Asymmetric ligand binding in homodimeric Enterobacter cloacae nitroreductase yields the Michaelis complex for nitroaromatic substrates.

Nitroreductase enzymes are of interest as antibiotic targets and as activators in enzyme prodrug therapy, but the precise substrate binding orientation and reaction mechanism are poorly understood. In order to design more effective antibiotics and improve enzyme prodrug therapy, an atomistic description of nitroaromatic substrate binding in the active Michaelis complex is highly desirable. Here, using an iterative molecular dynamics (MD) simulation protocol, the binding of p-nitrobenzoic acid (p-NBA) in oxidized and reduced Enterobacter cloacae nitroreductase (NR) was investigated. For the oxidized NR, the MD simulations distinguished between the two possible binding orientations of p-NBA in NR from X-ray crystal structure data.
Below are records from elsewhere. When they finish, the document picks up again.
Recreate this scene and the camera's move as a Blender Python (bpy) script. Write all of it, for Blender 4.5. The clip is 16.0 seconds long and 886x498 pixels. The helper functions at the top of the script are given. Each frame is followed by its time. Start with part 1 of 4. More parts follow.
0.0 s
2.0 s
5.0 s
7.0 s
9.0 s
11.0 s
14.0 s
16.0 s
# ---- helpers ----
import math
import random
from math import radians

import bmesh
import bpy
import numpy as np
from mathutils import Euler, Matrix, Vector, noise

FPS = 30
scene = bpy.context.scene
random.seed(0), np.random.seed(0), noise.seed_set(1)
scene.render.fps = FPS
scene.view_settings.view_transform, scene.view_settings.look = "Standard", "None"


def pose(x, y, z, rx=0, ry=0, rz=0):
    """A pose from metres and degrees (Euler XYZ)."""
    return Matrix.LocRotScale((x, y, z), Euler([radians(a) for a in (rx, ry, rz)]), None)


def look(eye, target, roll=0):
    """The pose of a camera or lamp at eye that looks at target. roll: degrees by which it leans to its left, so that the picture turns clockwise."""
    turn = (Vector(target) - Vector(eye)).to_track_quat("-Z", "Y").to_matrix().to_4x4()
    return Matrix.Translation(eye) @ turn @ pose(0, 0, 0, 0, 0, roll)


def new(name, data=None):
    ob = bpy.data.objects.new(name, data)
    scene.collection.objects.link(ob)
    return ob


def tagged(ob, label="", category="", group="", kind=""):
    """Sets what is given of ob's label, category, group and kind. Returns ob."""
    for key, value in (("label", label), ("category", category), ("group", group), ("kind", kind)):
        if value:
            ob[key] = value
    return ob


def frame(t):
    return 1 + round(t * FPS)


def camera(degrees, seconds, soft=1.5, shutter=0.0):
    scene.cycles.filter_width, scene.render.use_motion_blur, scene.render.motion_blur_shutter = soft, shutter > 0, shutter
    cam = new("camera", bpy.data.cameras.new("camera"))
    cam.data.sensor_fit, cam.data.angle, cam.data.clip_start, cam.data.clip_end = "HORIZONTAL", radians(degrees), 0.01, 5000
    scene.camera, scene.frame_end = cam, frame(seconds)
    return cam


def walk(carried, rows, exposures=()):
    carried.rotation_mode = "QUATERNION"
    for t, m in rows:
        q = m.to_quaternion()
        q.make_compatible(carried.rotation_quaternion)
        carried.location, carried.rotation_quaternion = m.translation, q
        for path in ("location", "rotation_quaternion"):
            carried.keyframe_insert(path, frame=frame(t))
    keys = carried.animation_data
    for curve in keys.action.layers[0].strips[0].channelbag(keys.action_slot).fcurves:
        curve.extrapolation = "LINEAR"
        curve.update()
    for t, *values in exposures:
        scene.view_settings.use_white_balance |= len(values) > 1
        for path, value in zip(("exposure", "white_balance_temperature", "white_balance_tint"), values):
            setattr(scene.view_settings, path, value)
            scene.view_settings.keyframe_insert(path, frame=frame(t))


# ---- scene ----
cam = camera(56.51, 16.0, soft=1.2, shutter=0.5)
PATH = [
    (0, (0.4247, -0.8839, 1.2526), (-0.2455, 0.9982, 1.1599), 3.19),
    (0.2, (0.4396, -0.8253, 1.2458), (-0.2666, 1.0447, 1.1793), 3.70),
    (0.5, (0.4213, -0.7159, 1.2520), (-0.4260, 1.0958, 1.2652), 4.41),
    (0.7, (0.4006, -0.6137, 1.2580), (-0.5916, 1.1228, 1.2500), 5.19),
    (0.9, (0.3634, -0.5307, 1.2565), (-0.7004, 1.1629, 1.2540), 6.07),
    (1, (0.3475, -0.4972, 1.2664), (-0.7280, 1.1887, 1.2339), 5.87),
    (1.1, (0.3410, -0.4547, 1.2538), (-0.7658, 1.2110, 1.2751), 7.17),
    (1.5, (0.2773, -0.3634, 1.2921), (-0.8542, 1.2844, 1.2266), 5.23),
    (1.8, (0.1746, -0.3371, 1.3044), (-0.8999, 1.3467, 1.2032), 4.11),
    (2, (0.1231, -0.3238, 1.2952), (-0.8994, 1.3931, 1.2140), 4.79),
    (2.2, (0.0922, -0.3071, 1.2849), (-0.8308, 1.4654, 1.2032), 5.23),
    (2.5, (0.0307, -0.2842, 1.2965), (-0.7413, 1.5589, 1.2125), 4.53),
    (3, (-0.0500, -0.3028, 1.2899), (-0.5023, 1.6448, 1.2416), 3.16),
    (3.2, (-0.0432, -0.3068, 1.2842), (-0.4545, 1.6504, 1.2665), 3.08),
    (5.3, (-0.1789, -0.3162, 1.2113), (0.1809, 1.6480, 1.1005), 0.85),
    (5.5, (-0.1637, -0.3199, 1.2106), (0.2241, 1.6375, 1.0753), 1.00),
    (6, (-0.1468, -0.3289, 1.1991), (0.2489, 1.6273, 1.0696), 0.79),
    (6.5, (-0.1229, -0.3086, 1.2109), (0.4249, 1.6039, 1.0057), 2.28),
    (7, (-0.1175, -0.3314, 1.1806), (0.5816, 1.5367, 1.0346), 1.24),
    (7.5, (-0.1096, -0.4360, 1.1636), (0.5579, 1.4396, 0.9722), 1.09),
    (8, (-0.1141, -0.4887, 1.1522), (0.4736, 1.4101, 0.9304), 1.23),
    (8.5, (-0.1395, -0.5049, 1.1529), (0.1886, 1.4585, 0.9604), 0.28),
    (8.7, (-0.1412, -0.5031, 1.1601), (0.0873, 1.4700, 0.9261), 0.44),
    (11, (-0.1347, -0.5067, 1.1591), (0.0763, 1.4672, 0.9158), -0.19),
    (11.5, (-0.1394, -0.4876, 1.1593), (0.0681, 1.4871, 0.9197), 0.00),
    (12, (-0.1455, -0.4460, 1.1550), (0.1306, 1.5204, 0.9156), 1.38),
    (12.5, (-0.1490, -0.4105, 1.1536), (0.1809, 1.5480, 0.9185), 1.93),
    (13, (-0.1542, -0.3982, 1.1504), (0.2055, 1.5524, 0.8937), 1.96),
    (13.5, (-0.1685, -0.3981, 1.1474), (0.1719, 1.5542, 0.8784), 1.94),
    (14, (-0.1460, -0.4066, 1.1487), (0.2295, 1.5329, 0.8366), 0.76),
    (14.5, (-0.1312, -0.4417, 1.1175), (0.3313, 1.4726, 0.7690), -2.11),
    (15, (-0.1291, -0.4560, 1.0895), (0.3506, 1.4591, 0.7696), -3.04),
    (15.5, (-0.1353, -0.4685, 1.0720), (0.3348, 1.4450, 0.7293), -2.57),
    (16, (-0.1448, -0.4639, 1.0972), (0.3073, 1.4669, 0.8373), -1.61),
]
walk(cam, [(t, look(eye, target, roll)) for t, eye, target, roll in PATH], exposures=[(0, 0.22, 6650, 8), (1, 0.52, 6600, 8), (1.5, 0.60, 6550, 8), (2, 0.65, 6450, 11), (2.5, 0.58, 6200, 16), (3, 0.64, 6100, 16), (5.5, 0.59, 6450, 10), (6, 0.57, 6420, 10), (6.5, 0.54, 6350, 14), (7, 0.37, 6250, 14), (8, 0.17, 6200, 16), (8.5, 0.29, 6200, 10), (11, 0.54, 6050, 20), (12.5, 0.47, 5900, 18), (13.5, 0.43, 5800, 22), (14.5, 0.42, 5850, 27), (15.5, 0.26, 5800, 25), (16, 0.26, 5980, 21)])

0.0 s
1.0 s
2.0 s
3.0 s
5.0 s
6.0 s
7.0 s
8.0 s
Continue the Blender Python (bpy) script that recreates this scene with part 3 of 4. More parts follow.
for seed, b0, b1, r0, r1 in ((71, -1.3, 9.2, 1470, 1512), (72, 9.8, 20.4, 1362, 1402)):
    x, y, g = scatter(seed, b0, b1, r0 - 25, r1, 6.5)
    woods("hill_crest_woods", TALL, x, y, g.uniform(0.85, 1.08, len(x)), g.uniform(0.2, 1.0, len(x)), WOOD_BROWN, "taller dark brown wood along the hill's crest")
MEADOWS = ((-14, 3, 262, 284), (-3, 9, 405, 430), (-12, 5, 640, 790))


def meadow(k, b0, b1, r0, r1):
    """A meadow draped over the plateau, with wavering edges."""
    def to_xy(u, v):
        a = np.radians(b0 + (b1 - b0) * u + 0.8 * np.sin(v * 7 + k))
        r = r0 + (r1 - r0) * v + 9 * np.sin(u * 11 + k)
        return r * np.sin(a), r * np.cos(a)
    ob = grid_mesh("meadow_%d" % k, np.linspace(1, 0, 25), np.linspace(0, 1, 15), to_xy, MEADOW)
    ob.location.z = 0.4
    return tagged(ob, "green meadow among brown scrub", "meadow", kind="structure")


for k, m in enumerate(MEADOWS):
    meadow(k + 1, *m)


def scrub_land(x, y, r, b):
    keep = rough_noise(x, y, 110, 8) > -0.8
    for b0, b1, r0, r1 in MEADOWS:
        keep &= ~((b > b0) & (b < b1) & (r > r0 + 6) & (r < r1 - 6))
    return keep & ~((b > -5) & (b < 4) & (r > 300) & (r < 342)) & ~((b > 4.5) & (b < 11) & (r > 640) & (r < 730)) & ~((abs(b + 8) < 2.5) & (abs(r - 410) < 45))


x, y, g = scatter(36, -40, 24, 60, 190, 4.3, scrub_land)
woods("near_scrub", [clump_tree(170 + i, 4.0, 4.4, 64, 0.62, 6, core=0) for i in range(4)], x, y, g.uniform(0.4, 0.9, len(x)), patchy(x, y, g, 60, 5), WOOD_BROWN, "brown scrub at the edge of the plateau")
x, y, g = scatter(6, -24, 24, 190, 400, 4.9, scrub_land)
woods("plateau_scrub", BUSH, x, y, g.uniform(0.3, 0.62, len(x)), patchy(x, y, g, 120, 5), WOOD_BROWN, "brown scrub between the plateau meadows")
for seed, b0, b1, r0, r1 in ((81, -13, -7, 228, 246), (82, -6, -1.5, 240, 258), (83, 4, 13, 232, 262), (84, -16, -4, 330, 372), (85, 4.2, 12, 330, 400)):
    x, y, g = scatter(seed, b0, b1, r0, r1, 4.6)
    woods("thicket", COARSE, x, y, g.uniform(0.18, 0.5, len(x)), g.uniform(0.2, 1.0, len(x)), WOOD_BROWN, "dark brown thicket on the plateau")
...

For the reduced NR, a distinct active binding orientation of p-NBA was found when the second active site of the NR homodimer was occupied by a NADH analogue. This model of the active Michaelis complex of p-NBA with NR provides a rationale for the reduction of p-NBA by NR via a hydride transfer reaction mechanism suggested by experimental results, and brings the proposed reaction mechanism from experiment and computational models into agreement.